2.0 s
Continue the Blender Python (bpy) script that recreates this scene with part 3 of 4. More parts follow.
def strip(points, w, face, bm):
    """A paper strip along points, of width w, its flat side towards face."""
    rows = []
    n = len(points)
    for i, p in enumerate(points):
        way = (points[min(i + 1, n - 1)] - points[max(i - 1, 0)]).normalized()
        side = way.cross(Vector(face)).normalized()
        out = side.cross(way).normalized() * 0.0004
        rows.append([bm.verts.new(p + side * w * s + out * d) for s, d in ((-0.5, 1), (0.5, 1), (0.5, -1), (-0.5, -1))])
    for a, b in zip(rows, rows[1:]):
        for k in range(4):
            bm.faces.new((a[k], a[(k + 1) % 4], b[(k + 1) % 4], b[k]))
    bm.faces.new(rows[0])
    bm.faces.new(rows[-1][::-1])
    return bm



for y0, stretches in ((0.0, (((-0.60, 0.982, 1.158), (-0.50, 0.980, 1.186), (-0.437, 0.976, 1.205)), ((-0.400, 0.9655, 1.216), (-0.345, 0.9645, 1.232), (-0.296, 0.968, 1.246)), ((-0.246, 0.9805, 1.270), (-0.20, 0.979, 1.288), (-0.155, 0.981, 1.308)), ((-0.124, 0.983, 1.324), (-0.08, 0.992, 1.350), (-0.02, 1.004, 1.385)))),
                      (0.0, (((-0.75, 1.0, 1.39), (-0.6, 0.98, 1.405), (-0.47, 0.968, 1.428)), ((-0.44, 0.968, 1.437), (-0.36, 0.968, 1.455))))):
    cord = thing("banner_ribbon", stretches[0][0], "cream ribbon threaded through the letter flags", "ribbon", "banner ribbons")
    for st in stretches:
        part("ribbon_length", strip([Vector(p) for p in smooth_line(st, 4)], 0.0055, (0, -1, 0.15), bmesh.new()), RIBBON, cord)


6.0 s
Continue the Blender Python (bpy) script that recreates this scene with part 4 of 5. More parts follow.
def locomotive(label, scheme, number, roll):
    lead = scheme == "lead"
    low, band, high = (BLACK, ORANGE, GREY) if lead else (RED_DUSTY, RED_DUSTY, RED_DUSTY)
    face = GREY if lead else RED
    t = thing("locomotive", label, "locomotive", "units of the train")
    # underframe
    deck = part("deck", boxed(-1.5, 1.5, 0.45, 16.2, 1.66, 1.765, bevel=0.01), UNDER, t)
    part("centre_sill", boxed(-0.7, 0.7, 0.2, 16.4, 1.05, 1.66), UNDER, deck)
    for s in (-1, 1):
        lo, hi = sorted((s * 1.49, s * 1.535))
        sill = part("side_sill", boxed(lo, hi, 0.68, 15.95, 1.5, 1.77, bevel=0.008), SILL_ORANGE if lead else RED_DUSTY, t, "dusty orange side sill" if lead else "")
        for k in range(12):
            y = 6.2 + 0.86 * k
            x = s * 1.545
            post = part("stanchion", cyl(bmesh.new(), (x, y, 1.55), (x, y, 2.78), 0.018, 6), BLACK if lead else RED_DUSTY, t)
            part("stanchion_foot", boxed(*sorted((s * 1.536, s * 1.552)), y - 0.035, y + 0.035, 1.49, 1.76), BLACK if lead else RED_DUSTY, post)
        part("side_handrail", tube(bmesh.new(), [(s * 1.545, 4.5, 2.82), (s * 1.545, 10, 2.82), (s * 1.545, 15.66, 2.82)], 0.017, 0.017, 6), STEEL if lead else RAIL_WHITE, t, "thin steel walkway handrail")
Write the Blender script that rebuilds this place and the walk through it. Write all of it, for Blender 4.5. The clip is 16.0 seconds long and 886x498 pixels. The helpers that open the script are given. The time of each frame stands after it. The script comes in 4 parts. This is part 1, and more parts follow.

**Stated problem:**
Write down only the number of lines that contain the string "parts" in the listing.

**Problem solution:**
3